» **DIRECTIONS**: Scan the listing and work out how many lines contain the word "with". Nothing but the number should be given.
-- Begin --
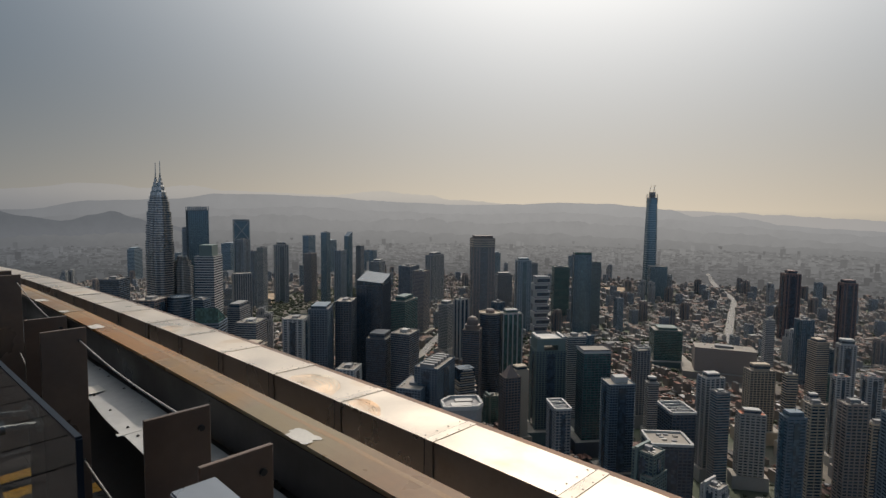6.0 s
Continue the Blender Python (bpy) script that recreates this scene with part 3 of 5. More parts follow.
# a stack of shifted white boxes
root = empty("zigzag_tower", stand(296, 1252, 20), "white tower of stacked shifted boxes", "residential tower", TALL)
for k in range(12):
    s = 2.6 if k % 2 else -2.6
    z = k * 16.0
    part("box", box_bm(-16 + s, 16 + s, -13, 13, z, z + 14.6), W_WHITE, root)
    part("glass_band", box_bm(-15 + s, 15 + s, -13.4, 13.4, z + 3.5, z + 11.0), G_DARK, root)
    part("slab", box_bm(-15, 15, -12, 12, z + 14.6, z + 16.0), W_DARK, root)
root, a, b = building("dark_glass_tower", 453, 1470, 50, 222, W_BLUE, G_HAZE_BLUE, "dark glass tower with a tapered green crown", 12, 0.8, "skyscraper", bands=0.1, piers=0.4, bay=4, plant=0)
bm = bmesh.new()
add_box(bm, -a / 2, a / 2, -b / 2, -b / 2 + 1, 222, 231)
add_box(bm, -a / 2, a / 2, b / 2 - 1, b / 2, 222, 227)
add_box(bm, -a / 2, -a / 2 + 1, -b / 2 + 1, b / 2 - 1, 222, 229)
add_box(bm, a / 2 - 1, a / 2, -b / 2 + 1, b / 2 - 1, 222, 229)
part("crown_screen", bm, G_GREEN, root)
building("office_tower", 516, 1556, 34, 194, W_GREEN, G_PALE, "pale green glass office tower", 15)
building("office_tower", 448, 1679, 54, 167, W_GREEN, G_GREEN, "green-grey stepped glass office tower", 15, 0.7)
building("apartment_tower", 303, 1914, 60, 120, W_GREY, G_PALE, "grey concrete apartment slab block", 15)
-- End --
» **EXPECTED ANSWER**: 2